A new class of DyIII-SIMs associated with a guanidine-based ligand

Abstract

A family of four mononuclear Dy^III complexes of the guanidine-based ligand L [L = tris(2-hydroxybenzylidene)triaminoguanidine] with formulas [DyLCl₂(DMF)₂]·DMF·CH₃OH (1), [DyL₂(CH₃OH)₂]Br·H₂O·3CH₃OH (2), [DyL₂(H₂O)₂]SCN·3H₂O·CH₃OH (3) and [DyL₂(CH₃OH)₂]SCN·CH₃CN·CH₃OH (4) were successfully prepared by varying reaction conditions. Complex 1 is seven-coordinate, with three N₂O from ligand L along with two equatorially trapped DMF molecules and two axial Cl⁻ anions, adopting pentagonal bipyramidal D_5h symmetry. Complexes 2–4 have somewhat similar structures with six donor N₄O₂ sites from two ligands and two O from corresponding solvent molecules, featuring a N₄O₄ octa-coordinate environment with triangular dodecahedron D_2d symmetry.

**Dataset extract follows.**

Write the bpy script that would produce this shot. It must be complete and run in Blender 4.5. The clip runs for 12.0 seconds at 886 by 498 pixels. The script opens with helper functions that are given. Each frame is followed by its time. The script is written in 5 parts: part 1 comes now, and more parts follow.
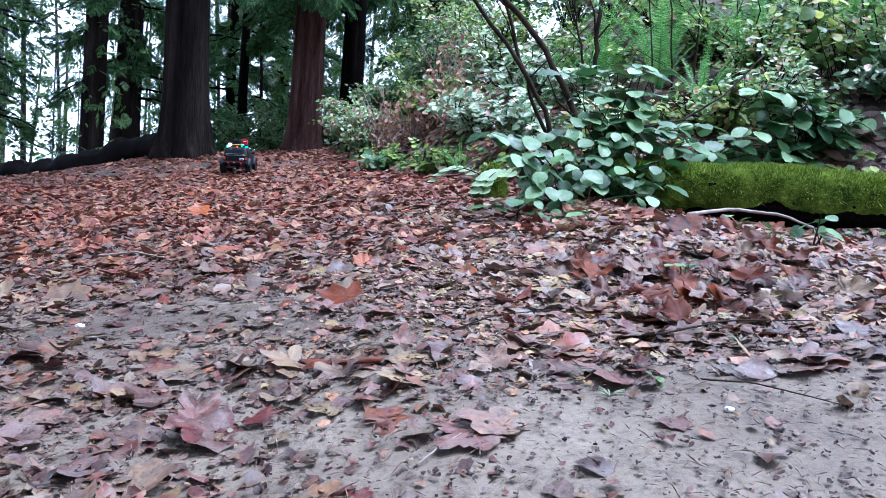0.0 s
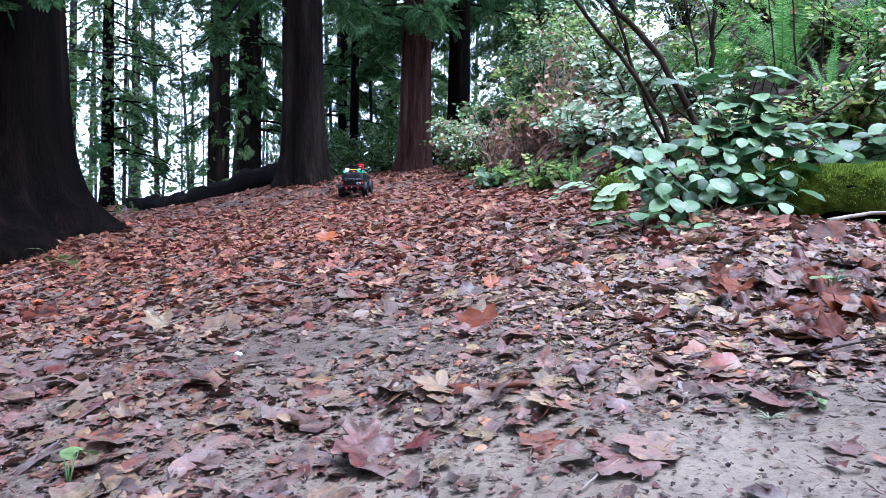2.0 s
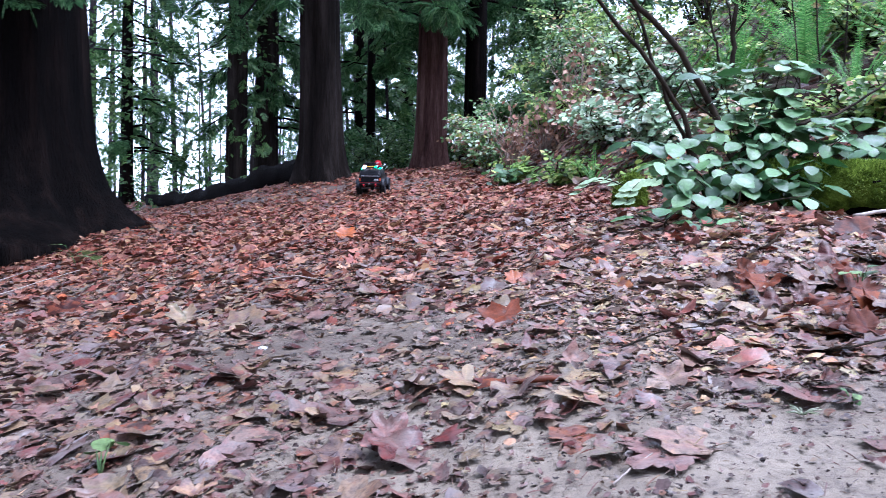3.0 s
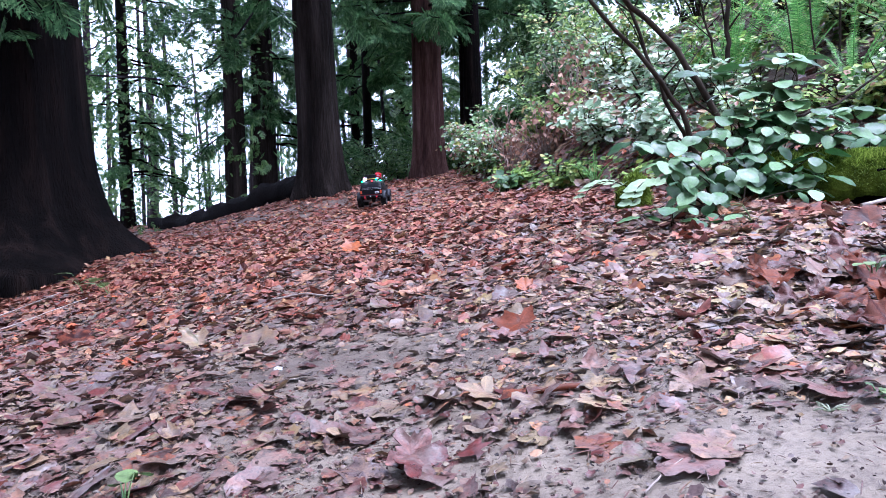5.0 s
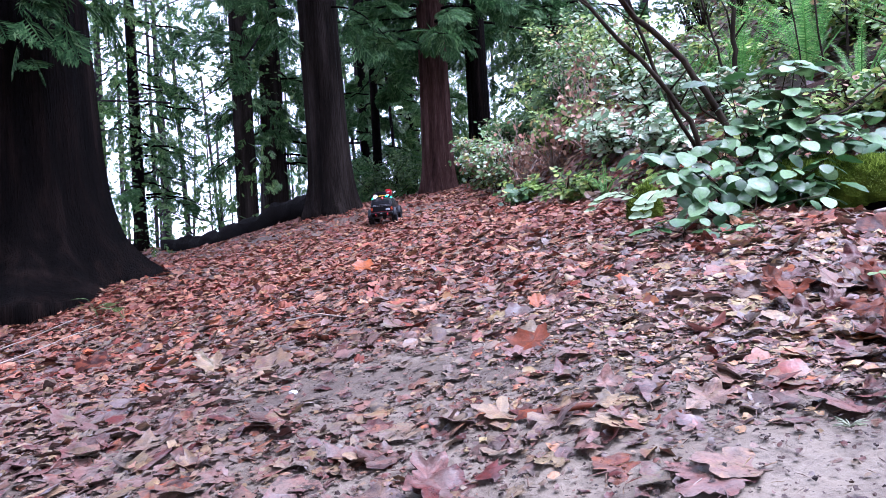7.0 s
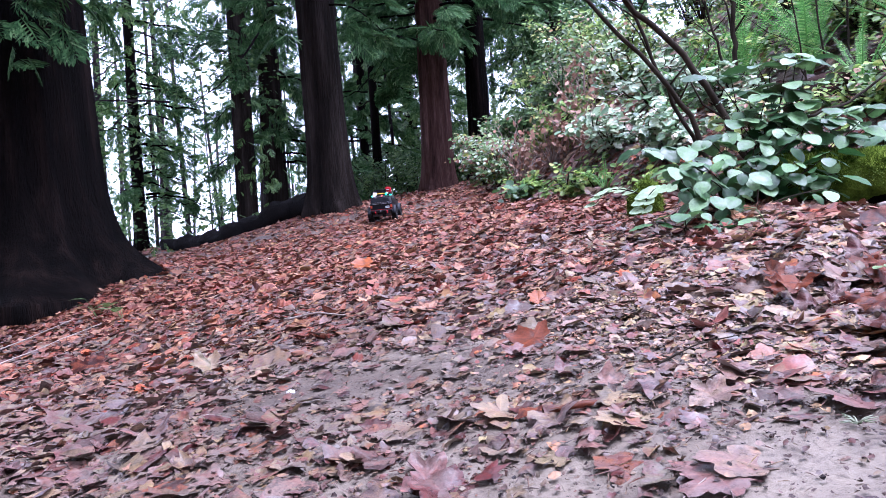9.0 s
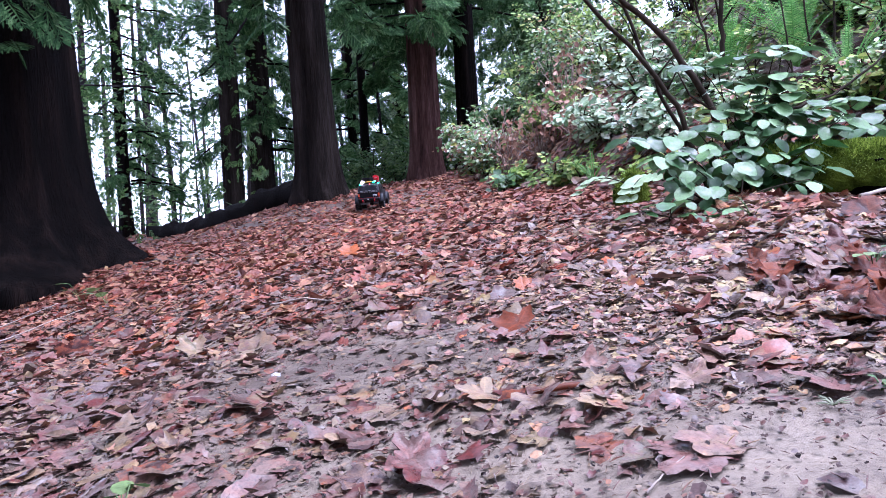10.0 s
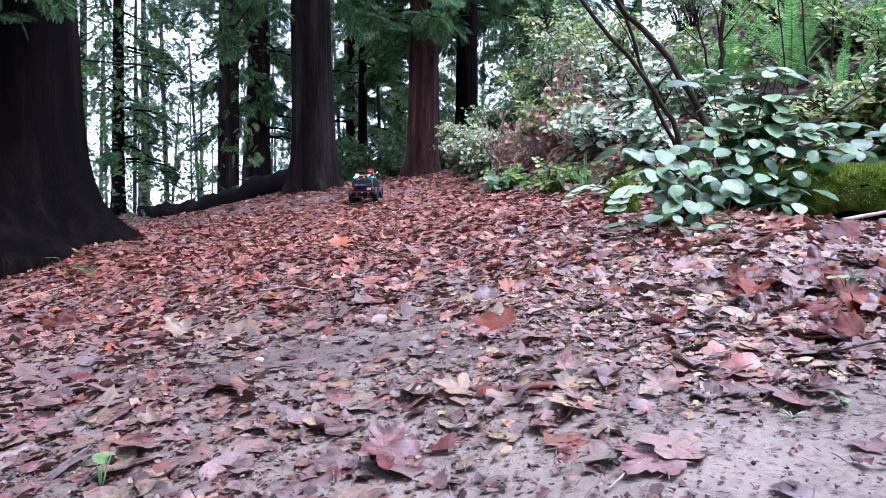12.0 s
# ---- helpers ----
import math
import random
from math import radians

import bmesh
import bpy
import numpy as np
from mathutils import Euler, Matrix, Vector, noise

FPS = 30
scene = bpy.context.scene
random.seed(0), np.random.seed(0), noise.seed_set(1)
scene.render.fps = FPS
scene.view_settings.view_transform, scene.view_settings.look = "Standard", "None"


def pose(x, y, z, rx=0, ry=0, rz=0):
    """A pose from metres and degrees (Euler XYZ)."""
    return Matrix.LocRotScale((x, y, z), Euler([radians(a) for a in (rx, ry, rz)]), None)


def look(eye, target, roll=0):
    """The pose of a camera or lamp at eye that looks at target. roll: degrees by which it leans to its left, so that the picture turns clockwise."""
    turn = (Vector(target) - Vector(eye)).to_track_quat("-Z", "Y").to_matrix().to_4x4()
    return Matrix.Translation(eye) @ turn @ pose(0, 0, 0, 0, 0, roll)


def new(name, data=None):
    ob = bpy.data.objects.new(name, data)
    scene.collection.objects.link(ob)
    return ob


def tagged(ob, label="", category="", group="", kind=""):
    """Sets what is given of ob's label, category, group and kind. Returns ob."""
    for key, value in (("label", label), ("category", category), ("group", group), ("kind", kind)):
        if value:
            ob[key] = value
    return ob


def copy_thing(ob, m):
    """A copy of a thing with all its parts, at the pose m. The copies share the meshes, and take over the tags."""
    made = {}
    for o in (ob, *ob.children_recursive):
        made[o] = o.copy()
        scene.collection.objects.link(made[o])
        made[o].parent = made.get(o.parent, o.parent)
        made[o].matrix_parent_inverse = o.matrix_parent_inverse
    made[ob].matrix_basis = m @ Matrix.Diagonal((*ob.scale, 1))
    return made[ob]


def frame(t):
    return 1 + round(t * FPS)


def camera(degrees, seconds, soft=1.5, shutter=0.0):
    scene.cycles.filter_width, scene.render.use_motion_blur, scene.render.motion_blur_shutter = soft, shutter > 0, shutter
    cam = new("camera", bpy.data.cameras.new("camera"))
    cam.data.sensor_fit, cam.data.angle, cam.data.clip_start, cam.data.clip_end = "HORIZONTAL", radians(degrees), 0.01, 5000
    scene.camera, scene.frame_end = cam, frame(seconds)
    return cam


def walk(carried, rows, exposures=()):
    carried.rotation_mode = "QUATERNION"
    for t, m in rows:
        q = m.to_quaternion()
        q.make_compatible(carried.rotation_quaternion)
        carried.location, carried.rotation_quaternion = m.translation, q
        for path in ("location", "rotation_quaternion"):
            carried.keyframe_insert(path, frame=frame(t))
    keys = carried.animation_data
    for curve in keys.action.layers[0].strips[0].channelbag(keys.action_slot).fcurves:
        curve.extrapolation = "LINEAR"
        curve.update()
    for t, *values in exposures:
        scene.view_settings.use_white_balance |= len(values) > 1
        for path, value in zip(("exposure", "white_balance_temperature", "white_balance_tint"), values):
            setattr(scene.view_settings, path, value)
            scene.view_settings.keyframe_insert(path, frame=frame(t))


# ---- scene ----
# camera: held low over the path, turning to the left, then resting
cam = camera(61.5, 12.0, soft=0.8, shutter=0.4)
# seconds, place, turn to the left, tilt upwards, lean to the left
PATH = [
    (0.0, 0.074, 0.004, 0.300, -10.17, -1.70, 3.53),
    (0.5, 0.084, 0.008, 0.304, -9.77, -2.10, 1.55),
    (1.0, 0.070, -0.004, 0.314, -7.38, -1.48, 0.20),
    (1.5, 0.048, -0.010, 0.314, -5.06, -1.31, 0.63),
    (2.0, 0.028, -0.017, 0.317, -1.69, -0.99, 1.04),
    (2.5, 0.022, -0.016, 0.317, -1.31, -0.94, 0.87),
    (3.0, 0.012, -0.015, 0.312, -0.51, -1.22, 1.08),
    (3.2, -0.001, -0.018, 0.309, 0.66, -1.38, 1.53),
    (4.8, -0.004, -0.013, 0.320, 0.32, -0.40, -1.62),
    (5.0, -0.003, -0.011, 0.319, -0.33, -0.61, -1.82),
    (5.5, -0.000, -0.010, 0.328, -0.37, 0.26, -2.44),
    (6.0, 0.003, -0.016, 0.332, -0.35, 0.75, -2.70),
    (6.5, 0.006, -0.011, 0.327, -0.12, 0.11, -3.09),
    (7.0, -0.002, -0.013, 0.330, 0.53, 0.49, -3.30),
    (9.0, 0.002, 0.006, 0.328, 0.59, 0.31, -3.73),
    (9.5, 0.010, -0.005, 0.322, -0.38, -0.18, -4.15),
    (10.0, 0.004, 0.000, 0.318, -0.33, -0.51, -3.23),
    (10.5, -0.000, 0.000, 0.320, 0.00, 0.00, -3.00),
    (11.0, 0.013, -0.005, 0.314, -0.19, -0.64, -2.01),
    (11.5, 0.017, -0.023, 0.318, -1.59, -1.55, -0.13),
    (12.0, 0.010, -0.030, 0.317, -1.03, -0.67, 0.36),
]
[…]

Magnetic investigations indicated that complex 1 did not demonstrate single-molecule magnetic behavior, while complexes 2–4 were single-ion magnets (SIMs) under zero applied DC field with the effective energy barriers (U_eff) of 207.3 (2), 222.5 (3) and 311.7 K (4), respectively. The different types of coordinated solvent molecules and counter anions caused changes in intermolecular interactions and coordination geometries that severely affected their magnetic dynamics. The magnetic behaviors of these complexes were investigated through complete-active space self-consistent field (CASSCF) calculations with the inclusion of spin–orbit effects. Calculations revealed that the measured differences in magnetic behaviors originated mainly from intermolecular and crystal-packing effects as isolated complexes 1–4 have almost identical electronic and magnetic properties.